§ SUPPLIED MATERIAL
----
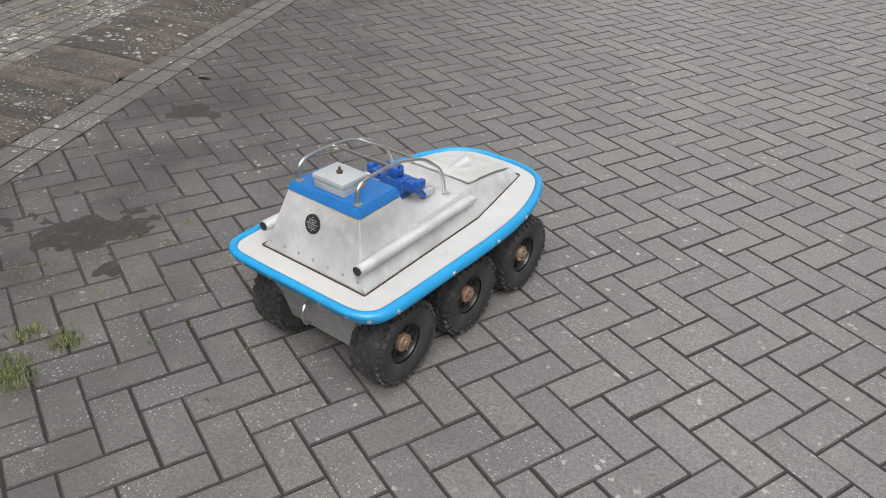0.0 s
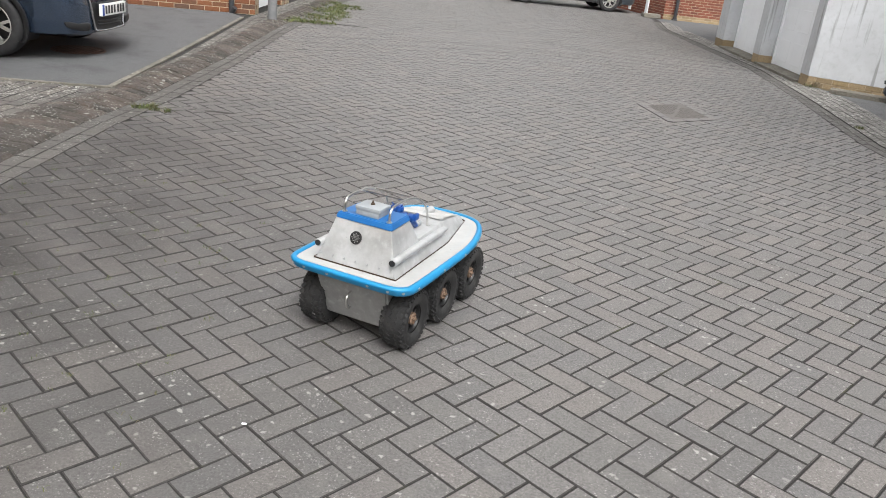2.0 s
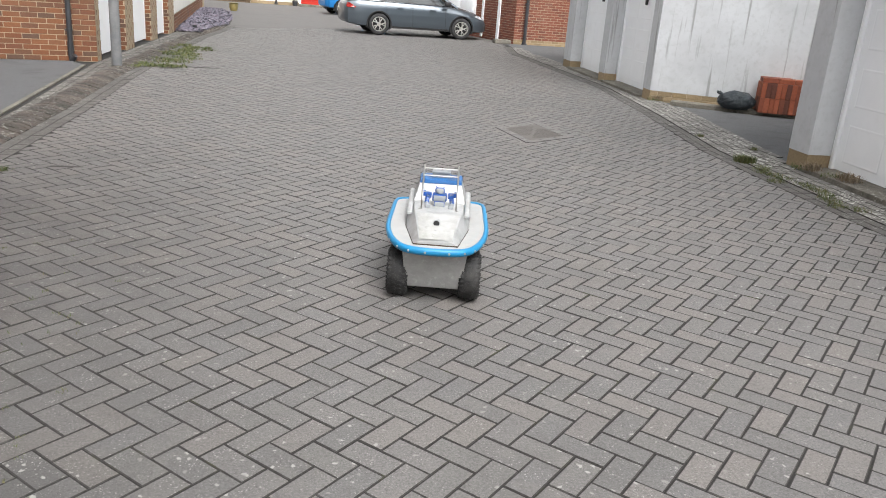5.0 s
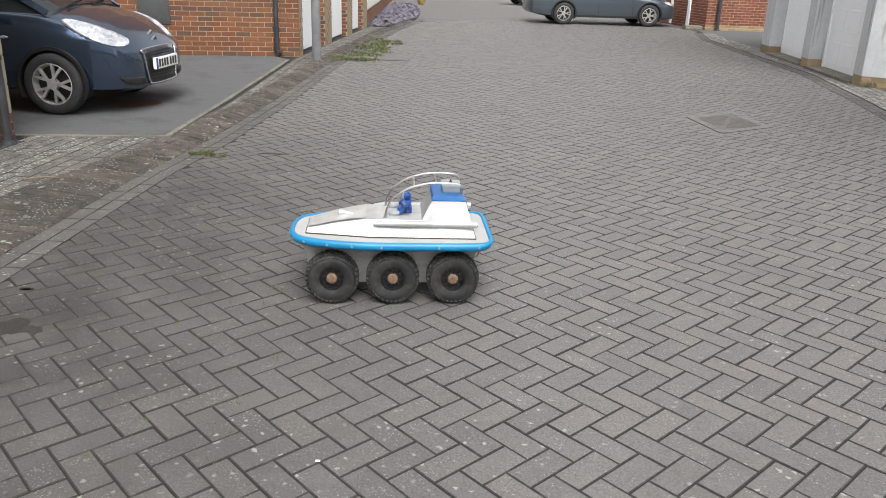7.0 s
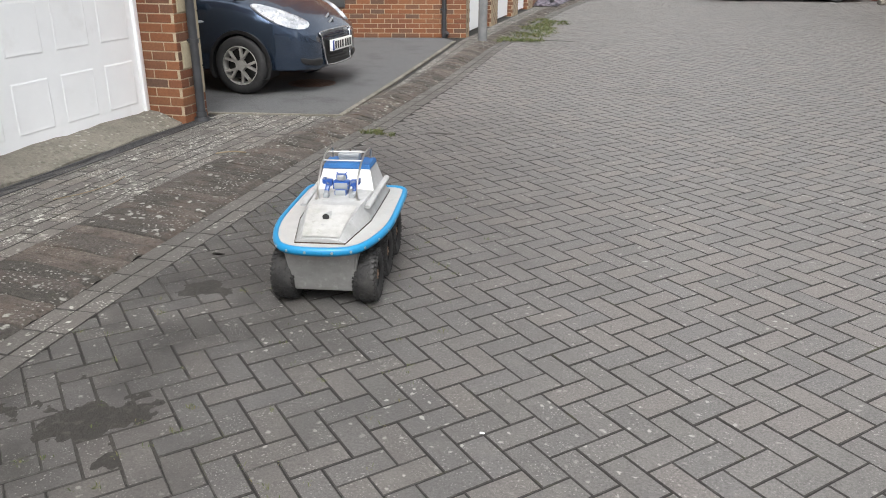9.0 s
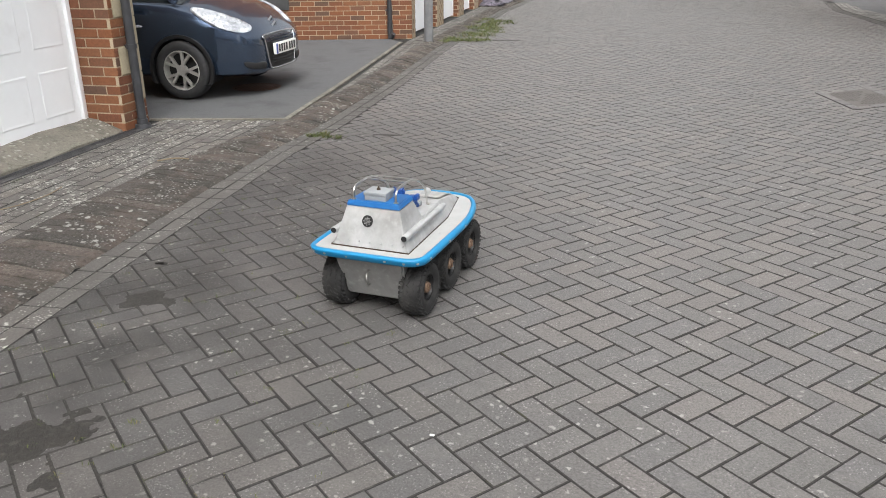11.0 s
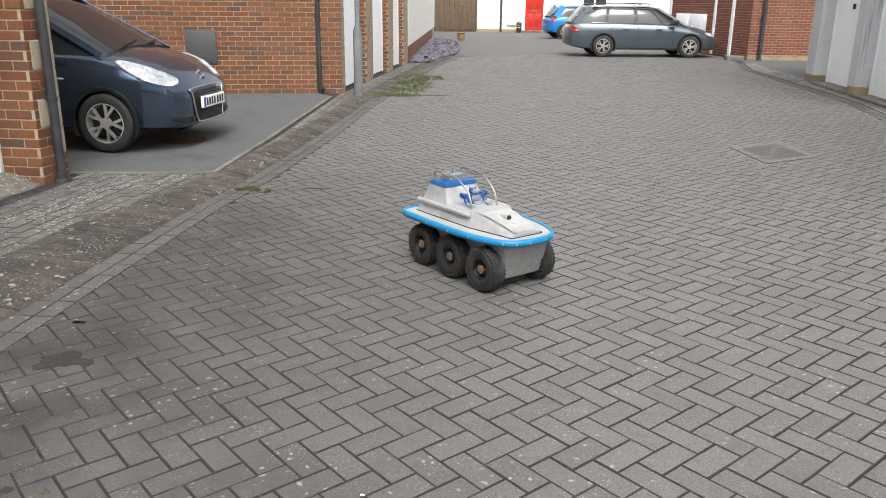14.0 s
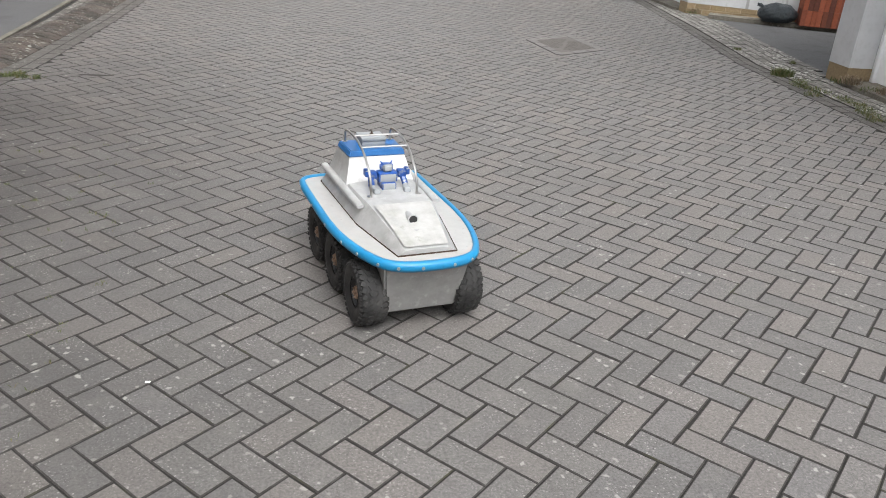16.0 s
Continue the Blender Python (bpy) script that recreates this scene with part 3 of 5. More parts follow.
----
§ JOB
Take the listing and print it again exactly, but without any pictures.

§ EXERCISE OUTPUT
0.0 s
2.0 s
5.0 s
7.0 s
9.0 s
11.0 s
14.0 s
16.0 s
Continue the Blender Python (bpy) script that recreates this scene with part 3 of 5. More parts follow.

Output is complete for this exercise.